===== SOURCE EXCERPT

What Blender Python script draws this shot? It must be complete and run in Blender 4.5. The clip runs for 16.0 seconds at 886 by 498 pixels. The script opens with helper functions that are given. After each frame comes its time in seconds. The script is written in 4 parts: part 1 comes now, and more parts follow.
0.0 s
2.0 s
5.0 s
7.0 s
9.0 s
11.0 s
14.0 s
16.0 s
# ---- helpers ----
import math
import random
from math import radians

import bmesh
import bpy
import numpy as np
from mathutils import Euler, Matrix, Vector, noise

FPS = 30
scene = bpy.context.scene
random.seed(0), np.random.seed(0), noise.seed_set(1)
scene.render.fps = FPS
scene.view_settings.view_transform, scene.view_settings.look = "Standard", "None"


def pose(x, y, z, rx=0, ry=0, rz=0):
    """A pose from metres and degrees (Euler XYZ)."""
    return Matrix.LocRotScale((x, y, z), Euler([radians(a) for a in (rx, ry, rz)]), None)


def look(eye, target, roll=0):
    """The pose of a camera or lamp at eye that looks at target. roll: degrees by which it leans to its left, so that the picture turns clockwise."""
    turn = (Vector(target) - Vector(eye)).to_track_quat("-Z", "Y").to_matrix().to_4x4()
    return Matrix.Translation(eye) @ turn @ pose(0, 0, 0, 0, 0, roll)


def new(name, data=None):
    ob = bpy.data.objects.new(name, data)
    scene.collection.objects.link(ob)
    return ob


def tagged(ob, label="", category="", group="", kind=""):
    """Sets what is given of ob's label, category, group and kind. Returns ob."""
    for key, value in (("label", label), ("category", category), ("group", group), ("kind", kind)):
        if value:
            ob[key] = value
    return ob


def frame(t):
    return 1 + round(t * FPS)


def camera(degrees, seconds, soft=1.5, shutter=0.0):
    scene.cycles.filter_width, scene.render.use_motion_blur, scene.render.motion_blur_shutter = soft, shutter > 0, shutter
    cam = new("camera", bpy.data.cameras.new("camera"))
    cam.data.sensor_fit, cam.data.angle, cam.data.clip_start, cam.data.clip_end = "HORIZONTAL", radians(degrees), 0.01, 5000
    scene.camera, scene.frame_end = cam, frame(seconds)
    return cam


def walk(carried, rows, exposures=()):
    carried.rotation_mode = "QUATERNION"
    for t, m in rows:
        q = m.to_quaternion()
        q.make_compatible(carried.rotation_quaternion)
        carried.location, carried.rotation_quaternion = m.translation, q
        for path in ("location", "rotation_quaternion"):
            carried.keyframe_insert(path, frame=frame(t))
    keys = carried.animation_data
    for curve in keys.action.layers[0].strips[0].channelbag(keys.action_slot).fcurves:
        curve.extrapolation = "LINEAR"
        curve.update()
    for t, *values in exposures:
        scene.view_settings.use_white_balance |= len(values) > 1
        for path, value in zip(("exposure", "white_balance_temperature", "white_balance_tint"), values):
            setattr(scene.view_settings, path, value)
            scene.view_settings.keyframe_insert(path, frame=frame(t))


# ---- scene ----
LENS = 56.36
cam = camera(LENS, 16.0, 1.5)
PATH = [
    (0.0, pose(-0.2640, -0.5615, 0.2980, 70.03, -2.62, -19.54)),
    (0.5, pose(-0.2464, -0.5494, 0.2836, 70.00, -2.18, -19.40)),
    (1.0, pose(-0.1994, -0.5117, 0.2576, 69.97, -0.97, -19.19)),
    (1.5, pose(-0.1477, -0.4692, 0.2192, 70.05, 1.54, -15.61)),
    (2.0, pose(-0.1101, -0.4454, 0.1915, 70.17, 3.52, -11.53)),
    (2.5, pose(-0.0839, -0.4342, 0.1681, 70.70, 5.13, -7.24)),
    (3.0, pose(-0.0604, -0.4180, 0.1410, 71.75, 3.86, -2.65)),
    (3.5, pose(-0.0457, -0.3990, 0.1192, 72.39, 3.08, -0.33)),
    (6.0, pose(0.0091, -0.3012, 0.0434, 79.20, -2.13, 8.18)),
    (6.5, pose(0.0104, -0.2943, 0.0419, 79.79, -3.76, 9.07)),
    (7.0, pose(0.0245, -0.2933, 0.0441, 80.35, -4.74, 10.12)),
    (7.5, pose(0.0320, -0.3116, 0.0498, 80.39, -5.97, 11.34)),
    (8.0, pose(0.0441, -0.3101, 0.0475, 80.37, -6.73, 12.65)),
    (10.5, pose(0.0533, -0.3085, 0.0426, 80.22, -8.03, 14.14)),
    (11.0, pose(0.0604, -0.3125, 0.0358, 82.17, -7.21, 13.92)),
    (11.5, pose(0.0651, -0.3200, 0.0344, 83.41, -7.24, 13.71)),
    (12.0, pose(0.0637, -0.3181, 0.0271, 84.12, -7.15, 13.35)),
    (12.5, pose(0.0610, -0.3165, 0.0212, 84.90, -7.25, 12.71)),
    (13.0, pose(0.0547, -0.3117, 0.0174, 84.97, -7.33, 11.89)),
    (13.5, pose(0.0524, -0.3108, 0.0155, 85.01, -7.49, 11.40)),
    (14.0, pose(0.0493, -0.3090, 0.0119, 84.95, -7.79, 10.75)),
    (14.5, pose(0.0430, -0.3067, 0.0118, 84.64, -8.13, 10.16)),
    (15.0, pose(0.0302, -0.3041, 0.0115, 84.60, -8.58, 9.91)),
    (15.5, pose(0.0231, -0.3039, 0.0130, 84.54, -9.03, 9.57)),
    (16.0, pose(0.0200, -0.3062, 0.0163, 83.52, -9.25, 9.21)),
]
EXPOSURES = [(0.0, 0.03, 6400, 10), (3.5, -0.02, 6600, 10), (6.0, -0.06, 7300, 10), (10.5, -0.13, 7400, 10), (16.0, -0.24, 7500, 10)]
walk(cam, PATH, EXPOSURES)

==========

# [WHAT IS REQUIRED]
Print again each line of the listing above, exactly as it appears.

# [EXERCISE RESULT]
What Blender Python script draws this shot? It must be complete and run in Blender 4.5. The clip runs for 16.0 seconds at 886 by 498 pixels. The script opens with helper functions that are given. After each frame comes its time in seconds. The script is written in 4 parts: part 1 comes now, and more parts follow.
0.0 s
2.0 s
5.0 s
7.0 s
9.0 s
11.0 s
14.0 s
16.0 s
# ---- helpers ----
import math
import random
from math import radians

import bmesh
import bpy
import numpy as np
from mathutils import Euler, Matrix, Vector, noise

FPS = 30
scene = bpy.context.scene
random.seed(0), np.random.seed(0), noise.seed_set(1)
scene.render.fps = FPS
scene.view_settings.view_transform, scene.view_settings.look = "Standard", "None"


def pose(x, y, z, rx=0, ry=0, rz=0):
    """A pose from metres and degrees (Euler XYZ)."""
    return Matrix.LocRotScale((x, y, z), Euler([radians(a) for a in (rx, ry, rz)]), None)


def look(eye, target, roll=0):
    """The pose of a camera or lamp at eye that looks at target. roll: degrees by which it leans to its left, so that the picture turns clockwise."""
    turn = (Vector(target) - Vector(eye)).to_track_quat("-Z", "Y").to_matrix().to_4x4()
    return Matrix.Translation(eye) @ turn @ pose(0, 0, 0, 0, 0, roll)


def new(name, data=None):
    ob = bpy.data.objects.new(name, data)
    scene.collection.objects.link(ob)
    return ob


def tagged(ob, label="", category="", group="", kind=""):
    """Sets what is given of ob's label, category, group and kind. Returns ob."""
    for key, value in (("label", label), ("category", category), ("group", group), ("kind", kind)):
        if value:
            ob[key] = value
    return ob


def frame(t):
    return 1 + round(t * FPS)


def camera(degrees, seconds, soft=1.5, shutter=0.0):
    scene.cycles.filter_width, scene.render.use_motion_blur, scene.render.motion_blur_shutter = soft, shutter > 0, shutter
    cam = new("camera", bpy.data.cameras.new("camera"))
    cam.data.sensor_fit, cam.data.angle, cam.data.clip_start, cam.data.clip_end = "HORIZONTAL", radians(degrees), 0.01, 5000
    scene.camera, scene.frame_end = cam, frame(seconds)
    return cam


def walk(carried, rows, exposures=()):
    carried.rotation_mode = "QUATERNION"
    for t, m in rows:
        q = m.to_quaternion()
        q.make_compatible(carried.rotation_quaternion)
        carried.location, carried.rotation_quaternion = m.translation, q
        for path in ("location", "rotation_quaternion"):
            carried.keyframe_insert(path, frame=frame(t))
    keys = carried.animation_data
    for curve in keys.action.layers[0].strips[0].channelbag(keys.action_slot).fcurves:
        curve.extrapolation = "LINEAR"
        curve.update()
    for t, *values in exposures:
        scene.view_settings.use_white_balance |= len(values) > 1
        for path, value in zip(("exposure", "white_balance_temperature", "white_balance_tint"), values):
            setattr(scene.view_settings, path, value)
            scene.view_settings.keyframe_insert(path, frame=frame(t))


# ---- scene ----
LENS = 56.36
cam = camera(LENS, 16.0, 1.5)
PATH = [
    (0.0, pose(-0.2640, -0.5615, 0.2980, 70.03, -2.62, -19.54)),
    (0.5, pose(-0.2464, -0.5494, 0.2836, 70.00, -2.18, -19.40)),
    (1.0, pose(-0.1994, -0.5117, 0.2576, 69.97, -0.97, -19.19)),
    (1.5, pose(-0.1477, -0.4692, 0.2192, 70.05, 1.54, -15.61)),
    (2.0, pose(-0.1101, -0.4454, 0.1915, 70.17, 3.52, -11.53)),
    (2.5, pose(-0.0839, -0.4342, 0.1681, 70.70, 5.13, -7.24)),
    (3.0, pose(-0.0604, -0.4180, 0.1410, 71.75, 3.86, -2.65)),
    (3.5, pose(-0.0457, -0.3990, 0.1192, 72.39, 3.08, -0.33)),
    (6.0, pose(0.0091, -0.3012, 0.0434, 79.20, -2.13, 8.18)),
    (6.5, pose(0.0104, -0.2943, 0.0419, 79.79, -3.76, 9.07)),
    (7.0, pose(0.0245, -0.2933, 0.0441, 80.35, -4.74, 10.12)),
    (7.5, pose(0.0320, -0.3116, 0.0498, 80.39, -5.97, 11.34)),
    (8.0, pose(0.0441, -0.3101, 0.0475, 80.37, -6.73, 12.65)),
    (10.5, pose(0.0533, -0.3085, 0.0426, 80.22, -8.03, 14.14)),
    (11.0, pose(0.0604, -0.3125, 0.0358, 82.17, -7.21, 13.92)),
    (11.5, pose(0.0651, -0.3200, 0.0344, 83.41, -7.24, 13.71)),
    (12.0, pose(0.0637, -0.3181, 0.0271, 84.12, -7.15, 13.35)),
    (12.5, pose(0.0610, -0.3165, 0.0212, 84.90, -7.25, 12.71)),
    (13.0, pose(0.0547, -0.3117, 0.0174, 84.97, -7.33, 11.89)),
    (13.5, pose(0.0524, -0.3108, 0.0155, 85.01, -7.49, 11.40)),
    (14.0, pose(0.0493, -0.3090, 0.0119, 84.95, -7.79, 10.75)),
    (14.5, pose(0.0430, -0.3067, 0.0118, 84.64, -8.13, 10.16)),
    (15.0, pose(0.0302, -0.3041, 0.0115, 84.60, -8.58, 9.91)),
    (15.5, pose(0.0231, -0.3039, 0.0130, 84.54, -9.03, 9.57)),
    (16.0, pose(0.0200, -0.3062, 0.0163, 83.52, -9.25, 9.21)),
]
EXPOSURES = [(0.0, 0.03, 6400, 10), (3.5, -0.02, 6600, 10), (6.0, -0.06, 7300, 10), (10.5, -0.13, 7400, 10), (16.0, -0.24, 7500, 10)]
walk(cam, PATH, EXPOSURES)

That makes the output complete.